CLW released their report on Thursday, and alleges that the HEG facility in Huizhou, Guangdong Province employs over 10 children under the age of 16 (but over the age of 10). Furthermore, they report that approximately 117 students worked at this facility, but were not compensated for their labor fairly or as mandated by Chinese law. Read the full report here.

Samsung, however, denies these allegations. In response to the report from CRW, a spokeswoman stated that Samsung conducted an on-site investigation of the facility, which included one-on-one interviews, and found no evidence of child or student labor violations.

“We immediately notified our findings to CLW and also proposed that Samsung and CLW conduct a joint onsite investigation for more precise verification. Furthermore, we proposed briefing [them on] Samsung’s recruitment process that includes ID verification and face to face interviews.” CLW made no mention of this communication in their report, which the spokeswoman calls “regrettable”.

Li Qiang, the founder and executive director of China Labor Watch, stated that the proposal to coordinate came with confidentiality clauses. It is unclear whether or not this means CLW rejected the proposal because of the confidentiality clauses, or that they were legally bound to silence, and so did not mention it in their report. But I’d bet my money on the latter. Qiang also stated that “HEG had already dismissed these child workers before Samsung arrived,” which would be chilling if proven true.

Along with the allegations of child and student labor violations, the CLW report paints a very brutal picture of the general working conditions at the HEG facility. If workers were caught drinking water on their 2-hour labor shift, they were scolded; a previously allowed 10 minute break between 2-hour shifts was abolished in the Samsung department; and 4-5 hours of overtime were essentially required by HEG. There’s more, but you get the picture. These accusations, however, have not been addressed by any side.

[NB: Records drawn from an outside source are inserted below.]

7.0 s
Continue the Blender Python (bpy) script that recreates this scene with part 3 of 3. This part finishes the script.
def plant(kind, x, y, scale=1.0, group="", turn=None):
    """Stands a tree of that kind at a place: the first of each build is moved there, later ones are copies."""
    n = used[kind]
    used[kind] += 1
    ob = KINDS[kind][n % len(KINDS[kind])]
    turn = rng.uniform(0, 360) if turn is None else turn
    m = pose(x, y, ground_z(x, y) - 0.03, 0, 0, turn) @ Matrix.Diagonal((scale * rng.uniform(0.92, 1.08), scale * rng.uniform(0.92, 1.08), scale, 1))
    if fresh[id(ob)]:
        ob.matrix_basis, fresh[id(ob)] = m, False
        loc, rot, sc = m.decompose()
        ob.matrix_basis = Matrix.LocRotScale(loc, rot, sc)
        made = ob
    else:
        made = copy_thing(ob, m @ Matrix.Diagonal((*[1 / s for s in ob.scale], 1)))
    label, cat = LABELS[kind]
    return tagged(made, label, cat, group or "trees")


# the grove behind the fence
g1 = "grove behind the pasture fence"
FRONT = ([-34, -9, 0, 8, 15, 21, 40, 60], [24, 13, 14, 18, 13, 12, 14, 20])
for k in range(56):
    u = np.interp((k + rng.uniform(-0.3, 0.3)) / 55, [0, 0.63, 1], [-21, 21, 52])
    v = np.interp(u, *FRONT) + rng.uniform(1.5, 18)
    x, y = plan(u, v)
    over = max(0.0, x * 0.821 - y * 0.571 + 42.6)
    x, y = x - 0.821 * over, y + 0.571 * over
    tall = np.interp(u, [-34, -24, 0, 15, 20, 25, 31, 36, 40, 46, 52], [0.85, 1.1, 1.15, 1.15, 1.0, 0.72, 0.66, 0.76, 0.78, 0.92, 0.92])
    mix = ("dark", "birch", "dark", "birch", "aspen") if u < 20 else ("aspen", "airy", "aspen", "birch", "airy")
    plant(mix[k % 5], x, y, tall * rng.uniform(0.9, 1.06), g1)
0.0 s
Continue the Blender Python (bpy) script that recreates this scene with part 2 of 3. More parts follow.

Interestingly, the required age for the Lenovo and Samsung departments within the HEG facility differ. To work for Samsung, you have to be 18, whereas for Lenovo, you only have to be 16. It’s possible that this difference might have created the illusion of some wiggle room. That children being close in age to 16 might have been able to get through the system and work for Samsung because of Lenovo’s younger age policy. But it’s also entirely possible that it was simple subversion of law––an HEG representative stated that student hiring is conducted by an outsourcing company, which would potentially not be as liable for a violation as HEG would be.

This is not the first time Samsung and HEG Electronics have faced fire from China Labor Watch. In 2012 HEG was charged by CLW for the same infringements and Samsung said it would address the issue, but did not institute any changes.

What will Samsung’s next move be? HEG is not the only Chinese supplier for Samsung to be involved in controversy. Just last month Samsung said it would sever ties with Shinyang Electronics as a result of child labor violations, but instead only cut down on the amount of orders it would place with that company. Being involved with this controversy can’t be good for business (besides it being decidedly morally gray), so how will they solve this problem? HEG already states they use facial recognition to weed out underaged workers, but if CLW’s allegations are correct and they’re deceiving Samsung, then what has to be done?

As the story develops, we will assuredly see further statements from all four parties (Lenovo, Samsung, CLW, and HEG Electronics), so until that time we just have to bunker down and think about who, if anyone, isn’t telling the whole truth.